A Seed
I was a freshman at Pitt on October 27, 2018, the day of the Tree of Life shooting. I was on the second floor of the Cathedral of Learning, Pitt’s 40-story building of classrooms and offices in the center of campus. I was looking forward to a meeting of my improv club, and I had gotten to our classroom a bit early to set up. It was a Saturday morning.
I remember hearing the sirens. There were just so many and they wouldn’t stop. Then I saw the news notifications on my phone. I waited alone in that room for two hours, just waited to hear the sirens calm, suddenly aware of how prominent my necklace was, sporting a hamza, announcing my identity that now felt like a brand, seared onto my chest. I tucked my necklace underneath my shirt and zipped up my coat over it.
I remember calling my mom and her telling me that it was probably okay to walk back to my dorm room because it would be difficult to tell who was and wasn’t Jewish on a large college campus, and only we were being targeted. I remember seeing everyone else walking around campus on my way back up the hill to my residence hall and how they all seemed so eerily okay, while I could feel the now-concealed charm of my necklace bounding off my racing heart, hoping that the other students’ presence would ensure the continuation of my own.
I remember collapsing on my carpet and sobbing, and I remember thinking of all the open spaces that hatred can simply slip into and all the windows that let in darkness instead of light. But what I remember most is the sirens, those never-ending shrieks screaming in my ears and in my heart, and how they haven’t stopped since.

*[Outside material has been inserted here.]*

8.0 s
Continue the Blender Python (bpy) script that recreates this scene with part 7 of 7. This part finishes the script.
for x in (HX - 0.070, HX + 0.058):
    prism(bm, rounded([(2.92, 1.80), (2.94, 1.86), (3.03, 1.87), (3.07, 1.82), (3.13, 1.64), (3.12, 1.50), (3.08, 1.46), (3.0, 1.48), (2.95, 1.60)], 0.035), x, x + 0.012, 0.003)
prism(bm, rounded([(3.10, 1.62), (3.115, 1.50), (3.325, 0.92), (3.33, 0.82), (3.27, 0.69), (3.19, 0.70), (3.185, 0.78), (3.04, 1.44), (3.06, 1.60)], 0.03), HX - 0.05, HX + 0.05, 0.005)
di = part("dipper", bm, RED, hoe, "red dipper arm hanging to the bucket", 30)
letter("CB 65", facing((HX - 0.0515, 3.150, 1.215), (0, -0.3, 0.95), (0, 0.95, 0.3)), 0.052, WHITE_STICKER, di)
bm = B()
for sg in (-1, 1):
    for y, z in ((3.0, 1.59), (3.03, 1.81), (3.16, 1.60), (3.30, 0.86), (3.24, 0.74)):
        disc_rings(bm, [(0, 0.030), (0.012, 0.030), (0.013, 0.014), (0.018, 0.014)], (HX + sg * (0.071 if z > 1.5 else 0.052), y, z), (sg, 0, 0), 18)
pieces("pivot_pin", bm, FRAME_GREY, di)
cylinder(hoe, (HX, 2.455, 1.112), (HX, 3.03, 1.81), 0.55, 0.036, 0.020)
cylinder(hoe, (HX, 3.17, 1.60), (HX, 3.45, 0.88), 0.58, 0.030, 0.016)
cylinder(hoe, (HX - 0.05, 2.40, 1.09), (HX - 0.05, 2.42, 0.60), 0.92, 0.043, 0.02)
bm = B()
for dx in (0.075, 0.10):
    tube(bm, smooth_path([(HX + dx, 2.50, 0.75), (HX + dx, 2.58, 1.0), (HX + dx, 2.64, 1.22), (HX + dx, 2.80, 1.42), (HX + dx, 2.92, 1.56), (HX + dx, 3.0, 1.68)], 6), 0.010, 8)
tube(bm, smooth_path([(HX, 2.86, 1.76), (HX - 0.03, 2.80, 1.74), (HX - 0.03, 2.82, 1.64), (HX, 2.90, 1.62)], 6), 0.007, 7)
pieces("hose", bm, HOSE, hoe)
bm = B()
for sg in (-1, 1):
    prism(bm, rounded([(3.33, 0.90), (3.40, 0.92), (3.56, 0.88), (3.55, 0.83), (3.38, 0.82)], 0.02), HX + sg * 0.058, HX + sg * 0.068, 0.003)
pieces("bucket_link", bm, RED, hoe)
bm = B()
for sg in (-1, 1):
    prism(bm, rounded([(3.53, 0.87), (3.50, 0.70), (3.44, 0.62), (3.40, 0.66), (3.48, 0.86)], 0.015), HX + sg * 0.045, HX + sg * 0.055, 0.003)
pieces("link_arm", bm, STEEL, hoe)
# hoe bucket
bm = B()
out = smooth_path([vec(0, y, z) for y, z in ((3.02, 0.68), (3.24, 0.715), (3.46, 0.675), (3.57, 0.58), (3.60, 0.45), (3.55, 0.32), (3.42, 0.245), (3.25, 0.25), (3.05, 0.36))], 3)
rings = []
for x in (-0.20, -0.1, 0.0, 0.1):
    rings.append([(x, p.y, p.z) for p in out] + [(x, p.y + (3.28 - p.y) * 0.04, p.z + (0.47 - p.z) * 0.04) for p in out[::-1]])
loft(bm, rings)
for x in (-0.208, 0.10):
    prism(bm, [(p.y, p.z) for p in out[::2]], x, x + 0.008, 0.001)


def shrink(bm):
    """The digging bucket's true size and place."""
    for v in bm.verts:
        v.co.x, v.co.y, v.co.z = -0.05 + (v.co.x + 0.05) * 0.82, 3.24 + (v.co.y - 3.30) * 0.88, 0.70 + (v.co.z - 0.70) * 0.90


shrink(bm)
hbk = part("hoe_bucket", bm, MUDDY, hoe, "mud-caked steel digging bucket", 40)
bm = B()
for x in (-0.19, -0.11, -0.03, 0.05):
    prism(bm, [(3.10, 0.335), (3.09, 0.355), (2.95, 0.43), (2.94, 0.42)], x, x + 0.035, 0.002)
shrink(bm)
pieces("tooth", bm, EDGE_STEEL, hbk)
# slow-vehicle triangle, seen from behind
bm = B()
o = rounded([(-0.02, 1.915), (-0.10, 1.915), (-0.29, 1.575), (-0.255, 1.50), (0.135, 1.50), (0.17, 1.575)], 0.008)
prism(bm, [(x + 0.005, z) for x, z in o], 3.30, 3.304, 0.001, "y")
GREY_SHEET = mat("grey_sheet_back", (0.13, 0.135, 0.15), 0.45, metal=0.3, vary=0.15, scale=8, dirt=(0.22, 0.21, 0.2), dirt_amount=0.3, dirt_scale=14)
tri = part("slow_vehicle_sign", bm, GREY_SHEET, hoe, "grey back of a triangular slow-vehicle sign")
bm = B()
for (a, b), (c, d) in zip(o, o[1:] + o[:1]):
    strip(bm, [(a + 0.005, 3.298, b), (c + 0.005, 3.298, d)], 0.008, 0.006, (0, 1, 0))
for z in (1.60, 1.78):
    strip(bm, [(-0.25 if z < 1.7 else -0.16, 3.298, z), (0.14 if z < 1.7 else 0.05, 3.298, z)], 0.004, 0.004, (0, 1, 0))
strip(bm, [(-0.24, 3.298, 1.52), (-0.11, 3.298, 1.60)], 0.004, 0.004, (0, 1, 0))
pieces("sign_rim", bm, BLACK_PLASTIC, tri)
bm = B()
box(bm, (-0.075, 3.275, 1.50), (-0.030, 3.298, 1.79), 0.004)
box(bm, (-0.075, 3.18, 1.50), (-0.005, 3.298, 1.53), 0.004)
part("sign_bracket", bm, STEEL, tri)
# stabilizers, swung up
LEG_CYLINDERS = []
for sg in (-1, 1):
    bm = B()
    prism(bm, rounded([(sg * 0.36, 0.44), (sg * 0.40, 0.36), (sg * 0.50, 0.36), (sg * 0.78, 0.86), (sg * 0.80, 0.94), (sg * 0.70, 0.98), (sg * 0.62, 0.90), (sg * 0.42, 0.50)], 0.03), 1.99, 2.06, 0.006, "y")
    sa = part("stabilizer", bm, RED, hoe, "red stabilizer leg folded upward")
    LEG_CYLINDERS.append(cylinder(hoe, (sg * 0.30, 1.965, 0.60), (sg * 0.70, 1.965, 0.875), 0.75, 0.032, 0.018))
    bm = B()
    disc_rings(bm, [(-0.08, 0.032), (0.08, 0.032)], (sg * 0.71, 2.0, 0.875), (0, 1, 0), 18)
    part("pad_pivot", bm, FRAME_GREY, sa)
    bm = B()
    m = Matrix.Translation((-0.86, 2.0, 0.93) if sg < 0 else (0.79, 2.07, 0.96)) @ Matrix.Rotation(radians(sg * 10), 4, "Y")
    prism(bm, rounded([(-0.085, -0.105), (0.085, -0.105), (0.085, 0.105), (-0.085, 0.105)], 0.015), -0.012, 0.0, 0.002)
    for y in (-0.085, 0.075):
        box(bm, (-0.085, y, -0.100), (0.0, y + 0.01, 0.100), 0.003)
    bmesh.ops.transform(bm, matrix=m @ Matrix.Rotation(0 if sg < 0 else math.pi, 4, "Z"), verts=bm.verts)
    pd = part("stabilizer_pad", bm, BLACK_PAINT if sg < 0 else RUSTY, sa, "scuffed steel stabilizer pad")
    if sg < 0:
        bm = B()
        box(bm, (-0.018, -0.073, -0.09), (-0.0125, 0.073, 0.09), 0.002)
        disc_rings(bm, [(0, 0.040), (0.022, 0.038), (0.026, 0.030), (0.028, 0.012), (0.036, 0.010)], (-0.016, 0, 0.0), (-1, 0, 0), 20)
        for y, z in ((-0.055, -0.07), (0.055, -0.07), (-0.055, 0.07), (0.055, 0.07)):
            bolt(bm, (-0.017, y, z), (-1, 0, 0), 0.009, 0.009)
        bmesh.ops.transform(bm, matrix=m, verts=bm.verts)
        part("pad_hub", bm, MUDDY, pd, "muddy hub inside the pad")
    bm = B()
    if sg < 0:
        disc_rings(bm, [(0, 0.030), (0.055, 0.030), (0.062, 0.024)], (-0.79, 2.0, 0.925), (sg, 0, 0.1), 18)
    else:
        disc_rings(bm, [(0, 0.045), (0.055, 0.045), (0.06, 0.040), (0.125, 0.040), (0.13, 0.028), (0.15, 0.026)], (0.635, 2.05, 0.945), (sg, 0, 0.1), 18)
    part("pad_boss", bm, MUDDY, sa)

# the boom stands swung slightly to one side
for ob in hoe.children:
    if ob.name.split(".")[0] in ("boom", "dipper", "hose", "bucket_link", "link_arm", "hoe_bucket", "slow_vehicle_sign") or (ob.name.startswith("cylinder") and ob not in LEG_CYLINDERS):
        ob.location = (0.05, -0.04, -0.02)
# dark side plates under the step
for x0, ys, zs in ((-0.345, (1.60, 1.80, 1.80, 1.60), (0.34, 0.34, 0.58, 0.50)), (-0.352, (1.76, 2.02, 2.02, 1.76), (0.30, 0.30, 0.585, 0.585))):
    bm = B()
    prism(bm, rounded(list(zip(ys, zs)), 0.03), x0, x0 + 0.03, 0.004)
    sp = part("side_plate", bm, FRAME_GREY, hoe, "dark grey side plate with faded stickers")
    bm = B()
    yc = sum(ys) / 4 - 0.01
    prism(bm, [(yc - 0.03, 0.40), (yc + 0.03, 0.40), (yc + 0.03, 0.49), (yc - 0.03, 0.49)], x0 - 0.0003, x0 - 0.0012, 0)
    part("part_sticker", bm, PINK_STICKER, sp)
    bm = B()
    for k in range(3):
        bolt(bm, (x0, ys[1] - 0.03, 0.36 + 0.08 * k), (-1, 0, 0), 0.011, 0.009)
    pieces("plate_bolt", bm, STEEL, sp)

This is a poem I wrote after attending a vigil a few days after the shooting. There were thousands of people there and it was raining.
A Seed
All the smoke of the past had not prepared us for the gray of that morning
City sirens bloody red and incessantly inflamed
Clinging to the carpet, tucking away an identity
Prayer and painless ascension
The clouds roared and the sky wept
2,000 umbrellas blocked out the horrible ugly saline
Our tears were stone but our hearts were harder
So brittle they cracked into 11 pieces
The azure vastness spit on the funeral procession
Clarity and Cleansing gently pelted down
Like the bullets quietly replacing the righteous souls
Screaming silently into outstretched arms
May their memories forever be a blessing.